Es muy probable que el Gobierno logre impedir la celebración de una consulta soberanista en Cataluña (tiene sobrados instrumentos para ello, y las divisiones en el campo soberanista son uno de ellos), pero va a ser otro episodio de vencer sin convencer. El Estado español está viendo erosionarse su legitimidad en Cataluña de una manera inédita, y hasta ahora su respuesta parece ir paradójicamente encaminada a acelerar esa erosión. El llamado “derecho a decidir” podría ser una chorrada (sic), como sostiene el portavoz de Ciudadanos Jordi Cañas, o una ximpleria (memez) inventada, como confesó el exdirector de la fundación de CDC Agustí Colomines. El desapego, sin embargo, es empírico, real.
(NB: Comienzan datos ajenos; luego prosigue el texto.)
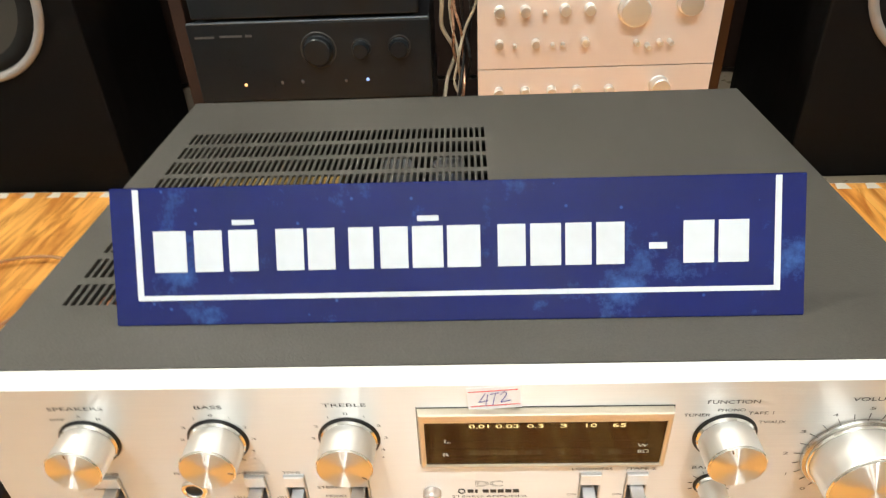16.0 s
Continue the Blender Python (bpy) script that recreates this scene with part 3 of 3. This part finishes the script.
    for cx in (-0.105, -0.0495):
        for k in range(-5, 6):
            a = radians(90 - k * 29.3)
            lettering(str(abs(k)), cx + 0.0152 * math.cos(a), 0.0623 + 0.0150 * math.sin(a), 0.0013, panel, width=0.0 if abs(k) == 1 else 0.0018, name="scale_figure")
        lettering("-", cx - 0.0132, 0.0505, 0.0013, panel, width=0.0010)
        lettering("+", cx + 0.0132, 0.0505, 0.0013, panel, width=0.0012)
    for (ox, oz), inner, outer, half, angles in ((VOLUME, 0.0216, 0.0242, 0.00012, [237.5 - k * 14.75 for k in range(21)]), (BALANCE, 0.0076, 0.0096, 0.0001, [90 + (k - 4) * 28 for k in range(9)])):
        for a in angles:
            bm = boxes((inner, outer, -0.0003, -0.0001, -half, half))
            bm.transform(Matrix.Translation((ox, 0, oz)) @ Matrix.Rotation(-radians(a), 4, "Y"))
            part("scale_mark", bm, "ink", panel)
    lettering("DC", 0.0088, 0.0322, 0.0036, panel, width=0.0120, outline=0.016, name="outlined_letters")
    lettering("STEREO AMPLIFIER", 0.0090, 0.0234, 0.0014, panel, width=0.0335)
    lettering("SA-7900", 0.0085, 0.0206, 0.0014, panel, width=0.0155)
    # maker's mark as plain shapes: a split ring and seven blocks
    for k in range(7):
        bx = -0.0008 + k * 0.00335
        part("mark_block", boxes((bx, bx + (0.0027 if k != 1 else 0.0012), -0.0003, -0.0001, 0.0260, 0.0281)), "ink", panel)
    part("mark_ring", lathe([(0.0017, -0.0001), (0.0017, -0.0003), (0.0011, -0.0003), (0.0011, -0.0001)], 20, -0.0034, 0.0270), "ink", panel)
    return amp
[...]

En ciertos medios, la receta que se está proponiendo es “combatir”. El Premio Nobel llama a combatir a los nacionalismos “sin complejos”; la directora adjunta del diario El Mundo llama a combatir a los independentistas “sin piedad”. Pero acaso lo que necesitan los desapegados no es que los combatan, sino que los escuchen y los comprendan. Y, por encima de todo, lo que necesitan es un proyecto político en el que creer. Si España no se lo proporciona, a nadie debe sorprender que estén dispuestos a buscarlo fuera.

Albert Branchadell es profesor de la Facultad de Traducción e Interpretación de la Universidad Autónoma de Barcelona.